Q: There was talk that US was ceding its world leadership, especially so in the wake of G20 Summit, on issues such as climate change. With countries like China and Russia, what do you think are the implications of these countries stepping in to fill the void?
PM: I think different countries play different roles. US role as it has been interpreted by successive administrations over many years, is something unique. They see themselves not just as upholding US interests, but as having a responsibility to keep the system going. Because within a stable system, the US has maximum opportunity for influence and posterity.
This new administration is different. They put US first and they have put less weight on the US' responsibility for what people call global public goods. Which means security, being the world's policemen, upholding open, free trade because trade is good for other countries and so on. Whether another country can come and step up and perform that role, is not so clear.

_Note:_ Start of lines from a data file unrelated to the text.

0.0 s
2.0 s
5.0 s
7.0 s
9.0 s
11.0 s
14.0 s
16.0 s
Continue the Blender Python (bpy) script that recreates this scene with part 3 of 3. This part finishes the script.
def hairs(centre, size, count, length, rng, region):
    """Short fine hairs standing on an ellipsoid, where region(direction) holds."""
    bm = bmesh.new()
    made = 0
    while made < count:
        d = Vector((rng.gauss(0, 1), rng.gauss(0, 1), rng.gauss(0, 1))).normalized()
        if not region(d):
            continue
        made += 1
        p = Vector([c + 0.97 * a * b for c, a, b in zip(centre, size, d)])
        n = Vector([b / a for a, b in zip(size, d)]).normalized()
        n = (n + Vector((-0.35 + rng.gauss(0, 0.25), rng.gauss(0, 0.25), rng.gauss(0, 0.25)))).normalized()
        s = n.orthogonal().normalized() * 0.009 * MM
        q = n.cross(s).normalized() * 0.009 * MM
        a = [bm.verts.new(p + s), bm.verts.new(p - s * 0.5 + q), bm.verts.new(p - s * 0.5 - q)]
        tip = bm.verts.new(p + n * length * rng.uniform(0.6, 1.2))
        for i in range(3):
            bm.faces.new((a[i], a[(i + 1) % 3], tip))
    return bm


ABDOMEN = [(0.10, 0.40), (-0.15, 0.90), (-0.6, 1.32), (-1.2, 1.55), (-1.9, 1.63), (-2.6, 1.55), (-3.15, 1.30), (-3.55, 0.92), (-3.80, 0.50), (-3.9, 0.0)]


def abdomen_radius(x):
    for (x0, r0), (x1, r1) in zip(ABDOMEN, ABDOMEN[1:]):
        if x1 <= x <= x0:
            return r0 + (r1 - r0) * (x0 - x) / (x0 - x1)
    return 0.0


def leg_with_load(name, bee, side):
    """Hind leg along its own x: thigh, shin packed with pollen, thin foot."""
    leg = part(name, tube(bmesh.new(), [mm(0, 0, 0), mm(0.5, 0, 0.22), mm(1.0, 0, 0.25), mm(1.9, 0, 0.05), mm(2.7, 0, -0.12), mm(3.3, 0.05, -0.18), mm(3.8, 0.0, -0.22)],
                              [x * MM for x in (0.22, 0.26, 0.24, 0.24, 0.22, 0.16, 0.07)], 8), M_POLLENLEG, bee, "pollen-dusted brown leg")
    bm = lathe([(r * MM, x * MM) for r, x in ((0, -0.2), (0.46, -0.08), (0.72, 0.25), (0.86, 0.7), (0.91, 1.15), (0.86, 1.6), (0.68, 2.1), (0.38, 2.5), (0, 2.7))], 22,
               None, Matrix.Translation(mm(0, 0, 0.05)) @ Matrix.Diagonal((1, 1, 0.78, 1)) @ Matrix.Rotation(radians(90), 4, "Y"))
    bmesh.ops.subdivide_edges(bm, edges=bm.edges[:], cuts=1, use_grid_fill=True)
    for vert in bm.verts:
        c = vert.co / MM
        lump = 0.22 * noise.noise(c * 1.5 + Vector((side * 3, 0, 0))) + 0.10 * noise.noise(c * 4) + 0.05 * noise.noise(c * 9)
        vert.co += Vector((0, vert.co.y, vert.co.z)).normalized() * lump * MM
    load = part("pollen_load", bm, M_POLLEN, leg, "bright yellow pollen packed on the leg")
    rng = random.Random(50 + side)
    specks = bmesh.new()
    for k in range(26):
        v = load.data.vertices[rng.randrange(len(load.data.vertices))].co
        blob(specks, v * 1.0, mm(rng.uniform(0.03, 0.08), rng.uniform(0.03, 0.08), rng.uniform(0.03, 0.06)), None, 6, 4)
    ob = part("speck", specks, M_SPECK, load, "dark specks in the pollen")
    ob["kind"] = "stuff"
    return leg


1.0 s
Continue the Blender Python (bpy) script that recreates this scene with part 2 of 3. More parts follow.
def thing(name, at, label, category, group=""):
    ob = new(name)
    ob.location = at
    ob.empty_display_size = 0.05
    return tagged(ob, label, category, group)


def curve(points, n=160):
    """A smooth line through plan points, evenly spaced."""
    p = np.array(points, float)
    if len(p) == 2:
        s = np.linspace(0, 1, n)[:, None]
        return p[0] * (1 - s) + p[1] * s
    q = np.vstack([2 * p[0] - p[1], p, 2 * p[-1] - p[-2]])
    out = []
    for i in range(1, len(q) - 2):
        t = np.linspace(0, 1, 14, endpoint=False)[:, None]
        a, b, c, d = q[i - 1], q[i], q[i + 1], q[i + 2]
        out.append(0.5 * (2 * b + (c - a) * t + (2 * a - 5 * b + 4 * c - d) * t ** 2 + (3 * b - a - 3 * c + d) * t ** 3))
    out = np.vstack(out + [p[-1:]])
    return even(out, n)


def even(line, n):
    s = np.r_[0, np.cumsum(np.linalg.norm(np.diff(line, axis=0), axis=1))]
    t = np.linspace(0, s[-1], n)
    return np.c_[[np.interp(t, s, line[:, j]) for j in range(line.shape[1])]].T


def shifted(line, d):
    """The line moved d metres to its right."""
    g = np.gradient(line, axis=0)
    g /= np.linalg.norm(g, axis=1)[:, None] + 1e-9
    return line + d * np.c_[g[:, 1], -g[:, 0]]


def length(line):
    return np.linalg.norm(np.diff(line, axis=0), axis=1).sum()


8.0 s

It is partly the history of how US came to be in this position after the war. It is partly the US' values, fundamental, political, economic values and social values. Seeing themselves as unique society, as a city upon the hill and light unto nations. Other countries do not have that history. I do not think they have that self-image. Certainly they do not have the tradition of statecraft. It is much more real politic, pragmatic, tradition of statecraft. It is not so clear that if the US decide to play a different role, somebody else can step into what the US role used to be. We will have to see how things develop.